Initially, I wasn’t buying into the hype. The setup felt very trite and obvious: so the clones don’t consider themselves the same species as their human progenitors. Big deal. Seen it before, doesn’t end well. But I kept going, and I’m glad I did. Wilhelm won me over eventually with her careful depiction of an insular and conservative society that ends up too fragile and stagnant for its own good. While this is a predictable result of their nature, the way she gets us there makes for a meditative and fulfilling read.

With the shift in narrative focus to Mark later in the book, we finally get to see a foil to the clones’ sameness. However, his youthful naivety means that he is a very flawed (if sympathetic) hero. I want to cheer for him, yet I also recognized as I was reading why he alone could not sway the clones onto a different path.

Ultimately, while Wilhelm’s story is grounded in the events of the time in which she was writing, the theme feels timeless. This book reminded me a lot of Parable of the Sower, which is not at all about clones but is about the downfall of society. In both books, the fall is happening in the background. Whereas Butler was concerned with chronicling how humans connect and form community during such a fall, Wilhelm instead wanted to look at what we might do to survive. Butler’s book concentrates on the human cost of living after the collapse of civilization; Wilhelm’s is about the cost of living without our humanity.

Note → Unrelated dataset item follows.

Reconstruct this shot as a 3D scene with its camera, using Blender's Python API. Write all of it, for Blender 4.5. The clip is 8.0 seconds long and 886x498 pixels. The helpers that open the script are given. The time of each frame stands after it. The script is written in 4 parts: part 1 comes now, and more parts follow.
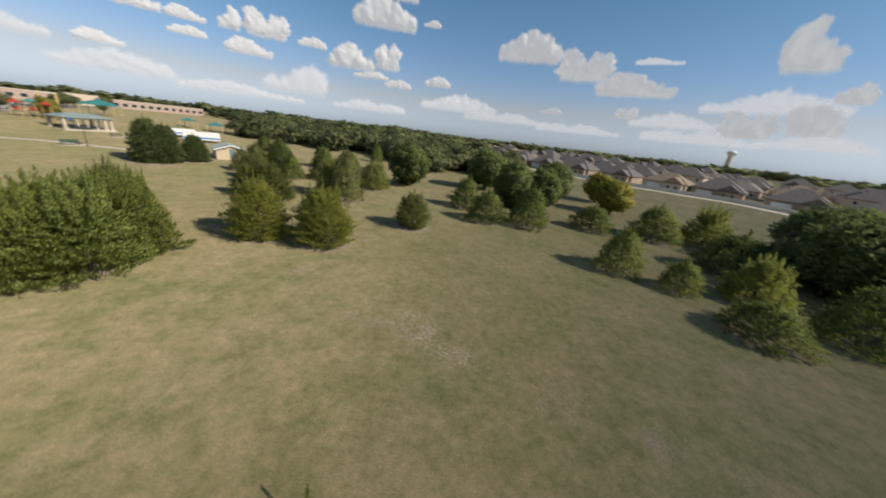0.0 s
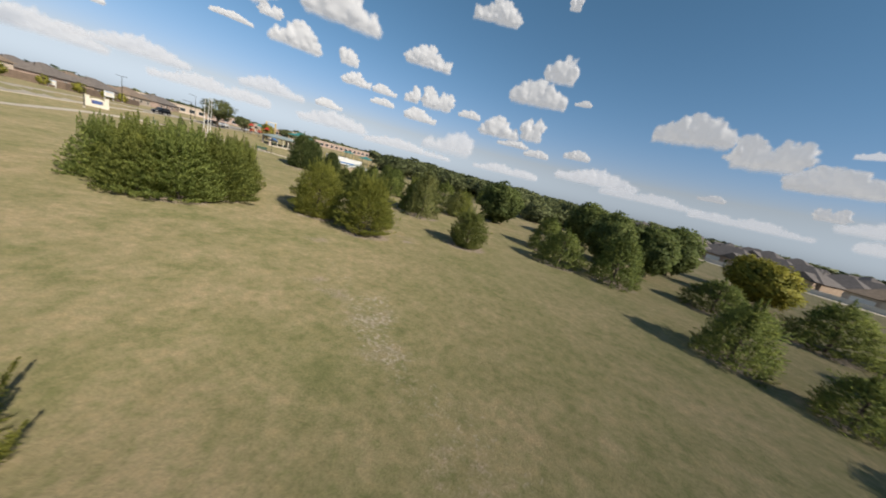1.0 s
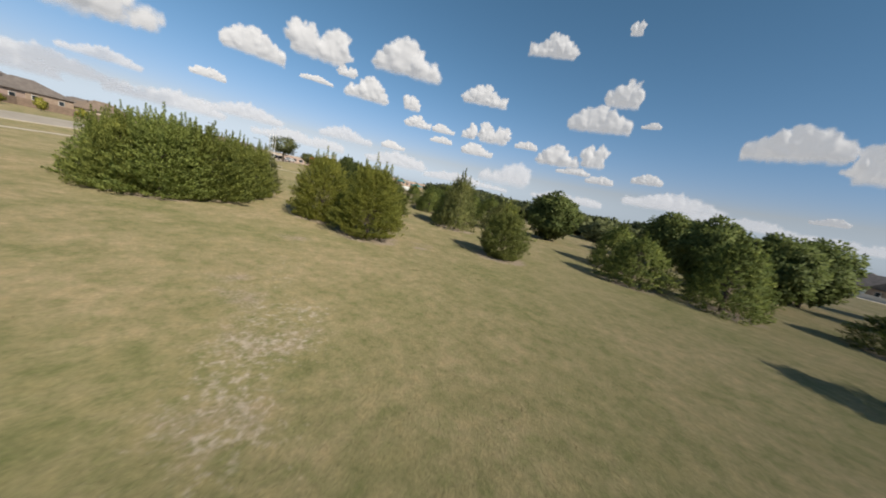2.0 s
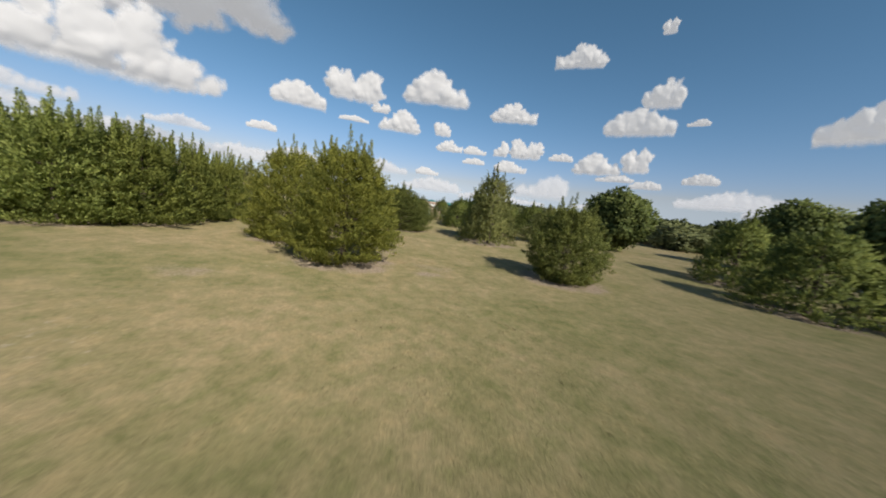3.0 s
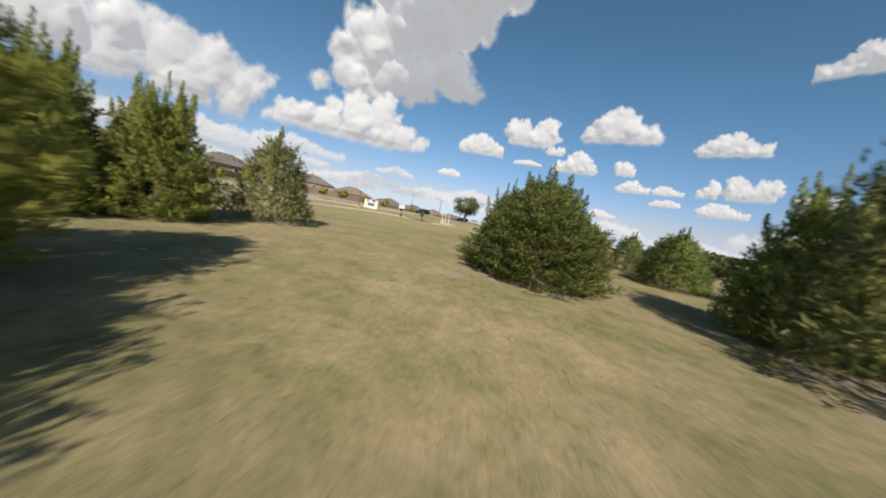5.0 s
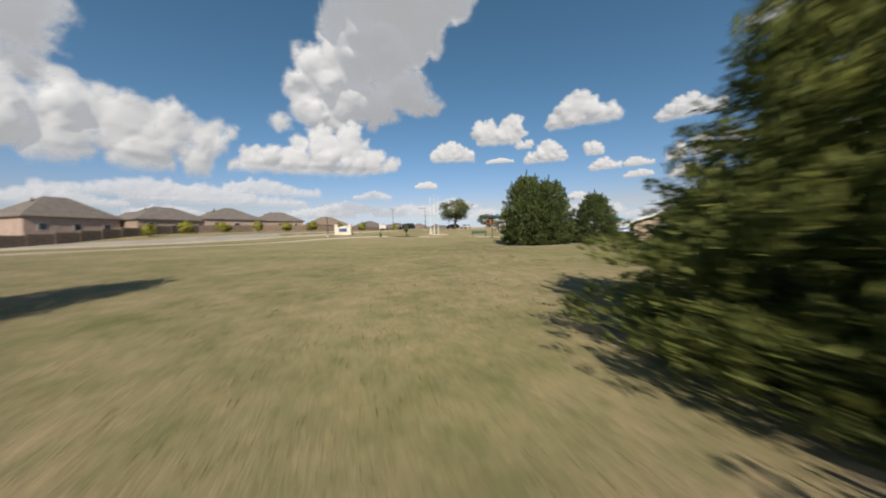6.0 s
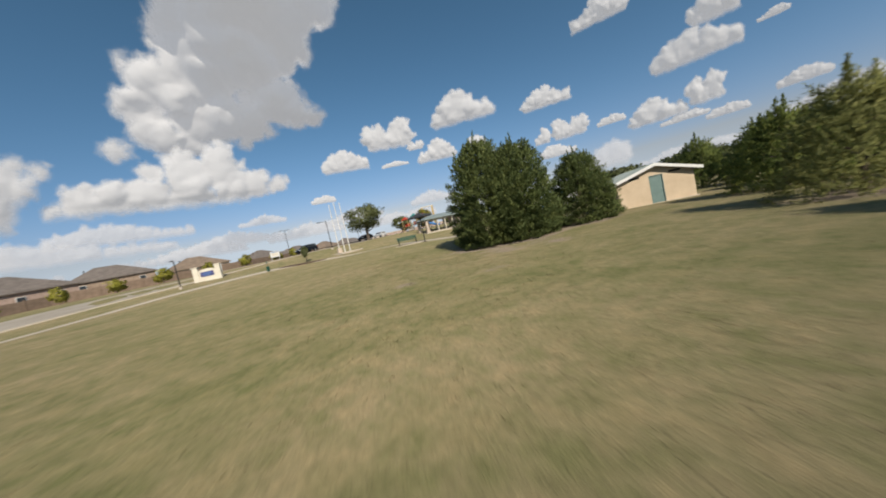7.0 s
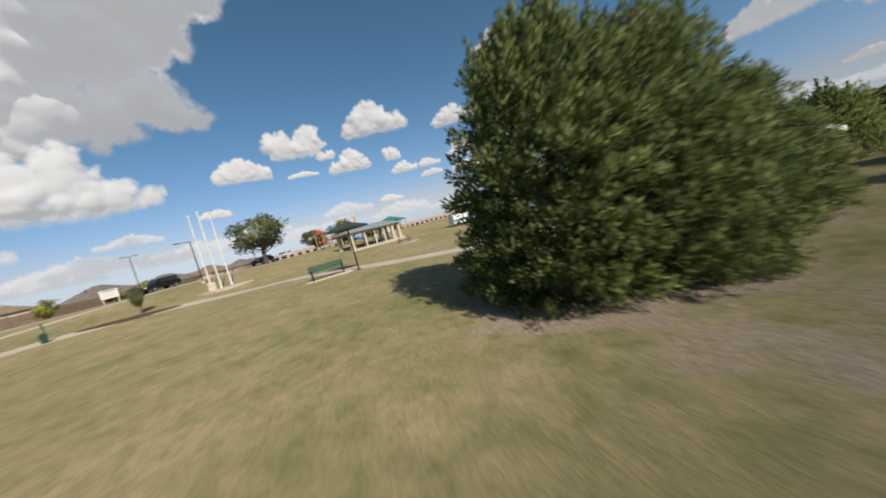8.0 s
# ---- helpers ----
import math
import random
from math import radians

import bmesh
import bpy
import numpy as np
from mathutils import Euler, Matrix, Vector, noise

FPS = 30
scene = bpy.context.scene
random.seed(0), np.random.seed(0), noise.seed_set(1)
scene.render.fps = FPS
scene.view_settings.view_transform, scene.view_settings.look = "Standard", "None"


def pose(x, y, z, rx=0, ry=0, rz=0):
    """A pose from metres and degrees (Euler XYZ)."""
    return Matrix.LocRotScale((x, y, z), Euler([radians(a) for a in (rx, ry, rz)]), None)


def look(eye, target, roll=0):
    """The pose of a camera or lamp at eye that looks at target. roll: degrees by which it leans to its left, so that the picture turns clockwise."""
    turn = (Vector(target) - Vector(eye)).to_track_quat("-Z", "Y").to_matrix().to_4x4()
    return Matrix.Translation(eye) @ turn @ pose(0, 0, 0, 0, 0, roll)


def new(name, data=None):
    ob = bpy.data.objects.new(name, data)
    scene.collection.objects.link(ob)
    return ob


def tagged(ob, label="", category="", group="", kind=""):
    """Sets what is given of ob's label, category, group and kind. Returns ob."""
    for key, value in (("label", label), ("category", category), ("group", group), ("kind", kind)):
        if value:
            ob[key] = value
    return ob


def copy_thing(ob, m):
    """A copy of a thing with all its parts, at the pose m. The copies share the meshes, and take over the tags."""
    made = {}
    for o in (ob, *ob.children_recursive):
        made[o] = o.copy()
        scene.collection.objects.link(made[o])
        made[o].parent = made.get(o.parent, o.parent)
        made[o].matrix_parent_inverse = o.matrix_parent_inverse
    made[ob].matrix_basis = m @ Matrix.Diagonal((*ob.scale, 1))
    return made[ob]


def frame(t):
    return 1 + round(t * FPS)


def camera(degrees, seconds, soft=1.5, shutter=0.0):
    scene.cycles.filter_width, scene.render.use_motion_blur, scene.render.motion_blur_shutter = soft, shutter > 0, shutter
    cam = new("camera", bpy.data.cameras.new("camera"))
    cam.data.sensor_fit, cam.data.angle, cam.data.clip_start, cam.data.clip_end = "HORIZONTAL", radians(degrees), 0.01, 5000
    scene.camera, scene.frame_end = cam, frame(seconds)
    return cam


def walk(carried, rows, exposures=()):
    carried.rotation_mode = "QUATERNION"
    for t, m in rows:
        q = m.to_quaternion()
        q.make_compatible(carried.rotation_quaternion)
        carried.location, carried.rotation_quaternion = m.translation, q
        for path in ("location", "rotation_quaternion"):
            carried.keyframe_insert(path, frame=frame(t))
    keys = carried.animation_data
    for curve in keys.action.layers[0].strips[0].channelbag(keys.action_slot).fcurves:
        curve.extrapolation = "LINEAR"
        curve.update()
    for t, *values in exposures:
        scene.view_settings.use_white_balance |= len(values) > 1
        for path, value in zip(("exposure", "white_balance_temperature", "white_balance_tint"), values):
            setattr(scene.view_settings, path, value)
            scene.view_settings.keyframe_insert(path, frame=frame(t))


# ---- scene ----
# the one flight: seconds, place in metres, turn in degrees
FLIGHT = [
    (0.0, 39.69, -42.54, 10.03, 69.41, -6.19, 2.41),
    (0.5, 43.39, -41.46, 8.21, 72.94, -11.18, 16.44),
    (1.0, 45.67, -39.01, 6.62, 76.02, -13.75, 25.96),
    (1.5, 46.39, -35.89, 5.29, 78.01, -13.49, 32.20),
    (2.8, 42.47, -26.22, 3.05, 81.83, -7.52, 42.04),
    (3.0, 41.45, -24.88, 2.93, 82.32, -6.70, 43.41),
    (3.5, 38.68, -21.45, 2.74, 83.41, -6.45, 48.69),
    (4.0, 35.63, -18.22, 2.51, 84.46, -8.71, 56.66),
    (4.5, 32.25, -15.30, 2.22, 84.94, -12.31, 67.39),
    (4.7, 30.83, -14.32, 2.20, 84.94, -13.23, 71.50),
    (5.8, 18.11, -9.44, 1.51, 87.28, -2.81, 75.55),
    (6.0, 15.60, -9.47, 1.64, 87.54, 1.42, 71.44),
    (6.5, 9.80, -8.19, 1.95, 86.97, 9.78, 61.87),
    (7.0, 3.98, -6.07, 2.29, 86.14, 12.63, 54.53),
    (7.5, -1.64, -3.27, 2.65, 85.36, 13.12, 47.49),
    (8.0, -8.07, 0.35, 3.13, 84.51, 14.63, 38.75),
]
cam = camera(111.2, 8.0, soft=1.8, shutter=0.26)
walk(cam, [(t, pose(x, y, z, rx, ry, rz)) for t, x, y, z, rx, ry, rz in FLIGHT],
     exposures=[(0.0, 0.05), (3.5, 0.03), (4.0, 0.09), (4.5, 0.16), (4.7, 0.14), (5.8, 0.0), (6.5, -0.13), (7.5, -0.13), (8.0, -0.03)])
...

I wish I could say that neither book felt relevant now—but they both do. As I noted in my review of Parable of the Sower at the start of this year, Butler feels prescient in the worst possible way. While Wilhelm is not quite the same, she does capture, I think, the dangers of expecting technology to get us out of difficult social situations. This parable is meant more the techbros who follow people like Elon Musk, who wax poetic about longtermism and the idea that we can all upload ourselves to a utopian cloud hosted in a Dyson sphere. We won’t clone our way out of the fall of civilization—but I can easily imagine some blockchain-fuelled scam artist trying to convince people on Twitter that’s the solution.

Where Late the Sweet Birds Sang did not wow me, didn’t floor me, but that is often the way of the classics for me. I can recognize its value and its power, and I am very glad that I read it.